### [Given request]
Only one stretch of the data below should be repeated: the lines from the line containing "q.make_compatible(carried.rotation_quaternion)" through the line containing "setattr(scene.view_settings, path, value)", inclusive, exactly as they are.

### [Information supplied]
-- START --

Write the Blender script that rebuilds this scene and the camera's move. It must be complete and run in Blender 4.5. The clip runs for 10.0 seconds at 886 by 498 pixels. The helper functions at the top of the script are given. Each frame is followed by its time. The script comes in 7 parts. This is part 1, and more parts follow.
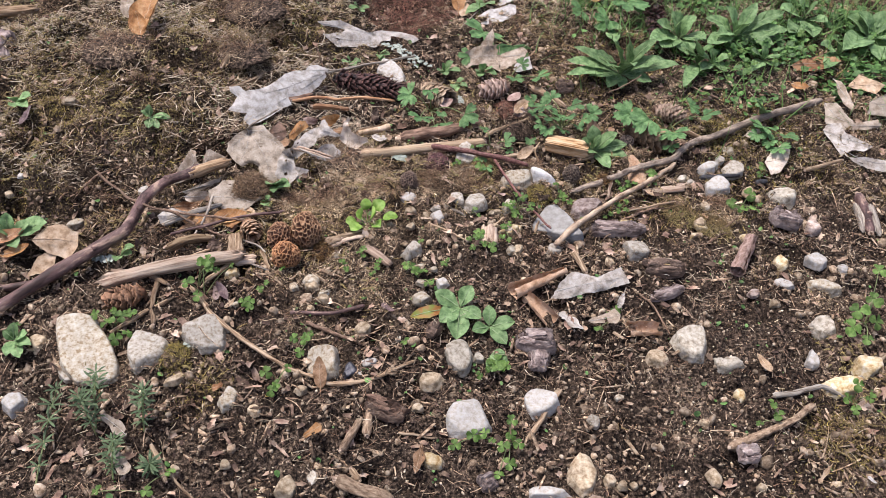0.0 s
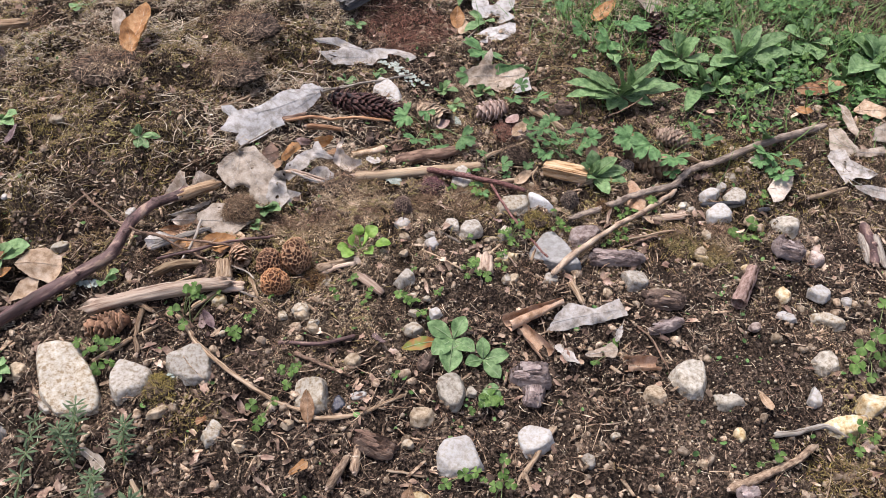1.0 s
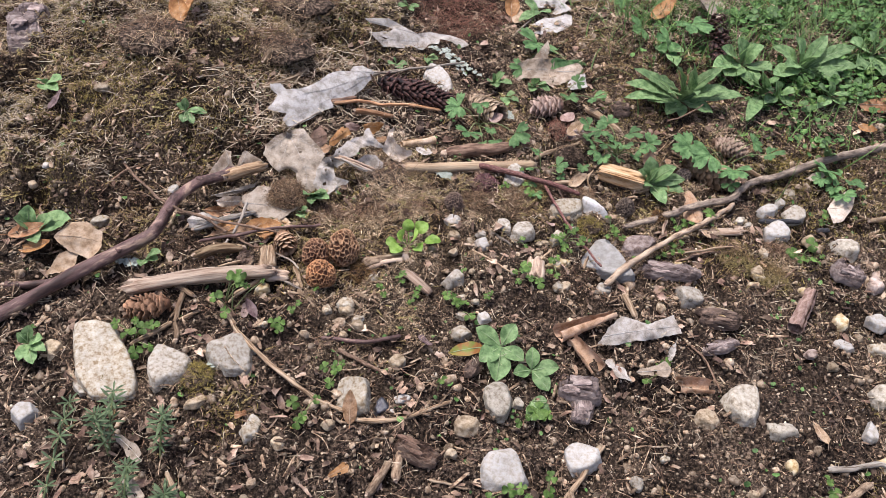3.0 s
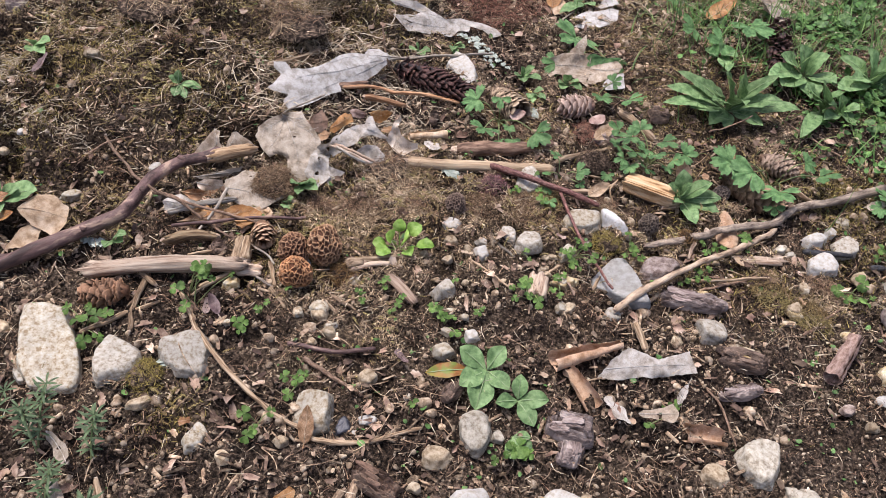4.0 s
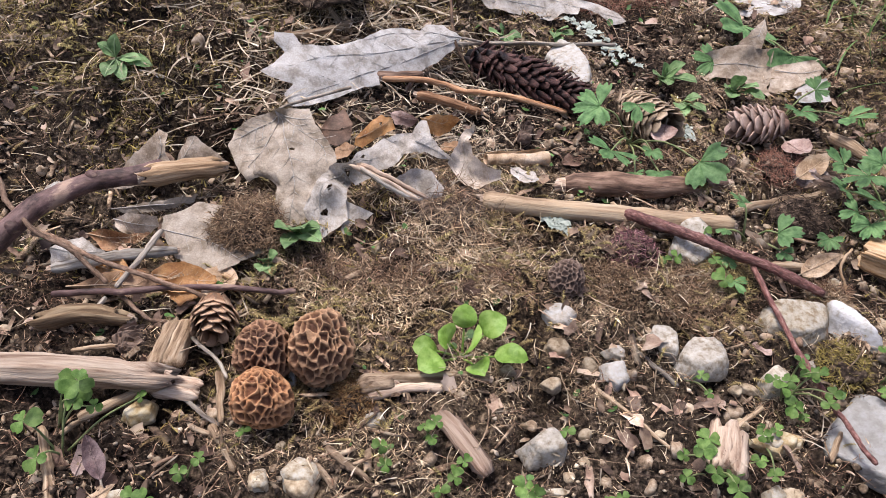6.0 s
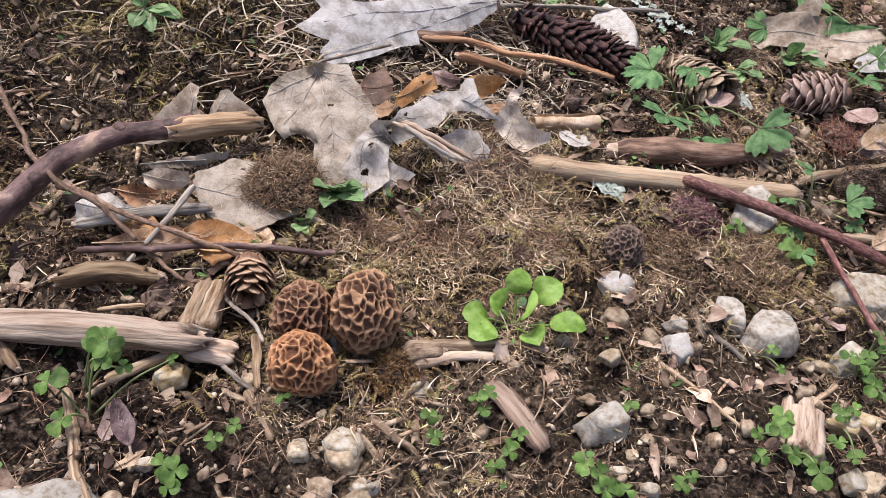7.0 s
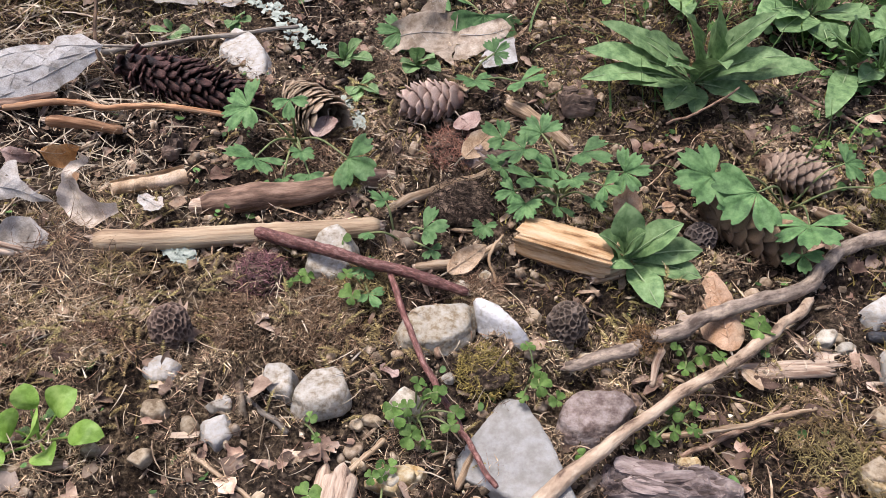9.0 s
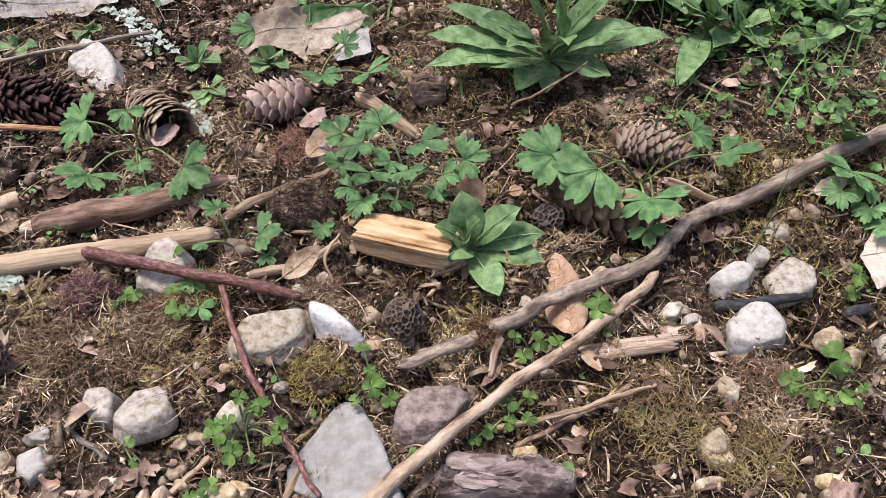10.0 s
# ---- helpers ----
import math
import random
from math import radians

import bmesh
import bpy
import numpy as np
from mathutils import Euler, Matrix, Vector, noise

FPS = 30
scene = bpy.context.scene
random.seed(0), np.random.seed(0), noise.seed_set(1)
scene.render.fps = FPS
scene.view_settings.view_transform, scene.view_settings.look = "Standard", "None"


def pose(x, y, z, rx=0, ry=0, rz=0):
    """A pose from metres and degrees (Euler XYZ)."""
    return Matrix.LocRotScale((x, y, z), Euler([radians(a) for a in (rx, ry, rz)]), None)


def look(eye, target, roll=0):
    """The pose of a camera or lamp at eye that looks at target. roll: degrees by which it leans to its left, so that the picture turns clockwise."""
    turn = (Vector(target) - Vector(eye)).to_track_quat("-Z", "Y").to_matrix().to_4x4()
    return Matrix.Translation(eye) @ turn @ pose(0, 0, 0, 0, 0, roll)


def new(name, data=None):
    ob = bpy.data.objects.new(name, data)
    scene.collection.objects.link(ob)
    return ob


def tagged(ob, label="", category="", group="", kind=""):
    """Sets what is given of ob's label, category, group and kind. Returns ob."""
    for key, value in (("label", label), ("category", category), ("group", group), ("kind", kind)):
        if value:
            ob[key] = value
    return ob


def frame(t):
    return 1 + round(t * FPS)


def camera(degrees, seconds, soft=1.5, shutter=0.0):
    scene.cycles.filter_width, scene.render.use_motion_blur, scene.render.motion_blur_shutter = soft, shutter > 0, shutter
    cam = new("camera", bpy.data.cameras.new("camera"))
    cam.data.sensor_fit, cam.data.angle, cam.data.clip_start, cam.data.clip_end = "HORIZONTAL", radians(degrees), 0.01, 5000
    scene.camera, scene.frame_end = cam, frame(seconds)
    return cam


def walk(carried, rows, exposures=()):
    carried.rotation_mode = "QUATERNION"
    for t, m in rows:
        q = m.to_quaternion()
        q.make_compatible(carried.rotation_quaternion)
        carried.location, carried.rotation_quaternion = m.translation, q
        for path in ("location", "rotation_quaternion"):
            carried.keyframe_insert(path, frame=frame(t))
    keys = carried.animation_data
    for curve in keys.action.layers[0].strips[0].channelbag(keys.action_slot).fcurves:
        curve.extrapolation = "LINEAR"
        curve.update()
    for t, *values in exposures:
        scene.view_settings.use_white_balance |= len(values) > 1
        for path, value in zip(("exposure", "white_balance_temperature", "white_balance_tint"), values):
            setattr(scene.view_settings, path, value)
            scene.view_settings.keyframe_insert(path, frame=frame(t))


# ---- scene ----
import mathutils.geometry

cam = camera(55.4, 10.0, 0.3)
PATH = [
    (0, (-0.015, -0.001, 0.772), (0.01, 1.46, -0.594), 0.7),
    (0.5, (-0.014, 0.015, 0.779), (0.01, 1.482, -0.58), 1.1),
    (1, (-0.007, 0.04, 0.774), (0.018, 1.51, -0.583), 1.4),
    (1.5, (-0.029, 0.073, 0.763), (-0.005, 1.541, -0.595), 2.1),
    (2, (-0.059, 0.074, 0.764), (-0.032, 1.534, -0.603), 4.2),
    (2.5, (-0.068, 0.081, 0.772), (-0.046, 1.514, -0.623), 5.0),
    (3.8, (-0.03, 0.127, 0.728), (-0.086, 1.549, -0.677), 5.9),
    (4, (0.012, 0.178, 0.705), (-0.12, 1.589, -0.706), 5.5),
    (4.3, (0.052, 0.24, 0.705), (-0.157, 1.679, -0.668), 4.8),
    (4.5, (0.035, 0.283, 0.709), (-0.183, 1.718, -0.667), 5.4),
    (4.7, (0.007, 0.33, 0.706), (-0.229, 1.764, -0.668), 6.1),
    (5, (-0.003, 0.405, 0.688), (-0.26, 1.831, -0.69), 5.8),
    (5.5, (-0.018, 0.469, 0.56), (-0.298, 1.924, -0.783), 5.9),
    (6, (-0.054, 0.512, 0.418), (-0.331, 1.972, -0.92), 4.7),
    (6.2, (-0.088, 0.522, 0.408), (-0.357, 1.969, -0.947), 5.0),
    (7.3, (-0.065, 0.519, 0.373), (-0.372, 1.957, -0.982), 4.9),
    (7.5, (-0.041, 0.539, 0.372), (-0.34, 1.975, -0.987), 3.9),
    (7.7, (-0.021, 0.559, 0.373), (-0.245, 2.014, -0.981), 4.3),
    (8, (0.012, 0.602, 0.377), (-0.155, 2.046, -0.996), 2.4),
    (8.5, (0.082, 0.617, 0.397), (-0.031, 2.048, -0.996), 1.1),
    (9, (0.124, 0.618, 0.416), (0.055, 2.037, -0.992), 1.4),
    (9.5, (0.176, 0.633, 0.428), (0.154, 2.041, -0.992), -0.4),
    (10, (0.211, 0.635, 0.414), (0.203, 2.027, -1.021), -1.6),
]
walk(cam, [(t, look(eye, target, roll)) for t, eye, target, roll in PATH], [(0.0, 1.02, 6420, 22), (10.0, 1.02, 6420, 22)])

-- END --

### [The response]
        q.make_compatible(carried.rotation_quaternion)
        carried.location, carried.rotation_quaternion = m.translation, q
        for path in ("location", "rotation_quaternion"):
            carried.keyframe_insert(path, frame=frame(t))
    keys = carried.animation_data
    for curve in keys.action.layers[0].strips[0].channelbag(keys.action_slot).fcurves:
        curve.extrapolation = "LINEAR"
        curve.update()
    for t, *values in exposures:
        scene.view_settings.use_white_balance |= len(values) > 1
        for path, value in zip(("exposure", "white_balance_temperature", "white_balance_tint"), values):
            setattr(scene.view_settings, path, value)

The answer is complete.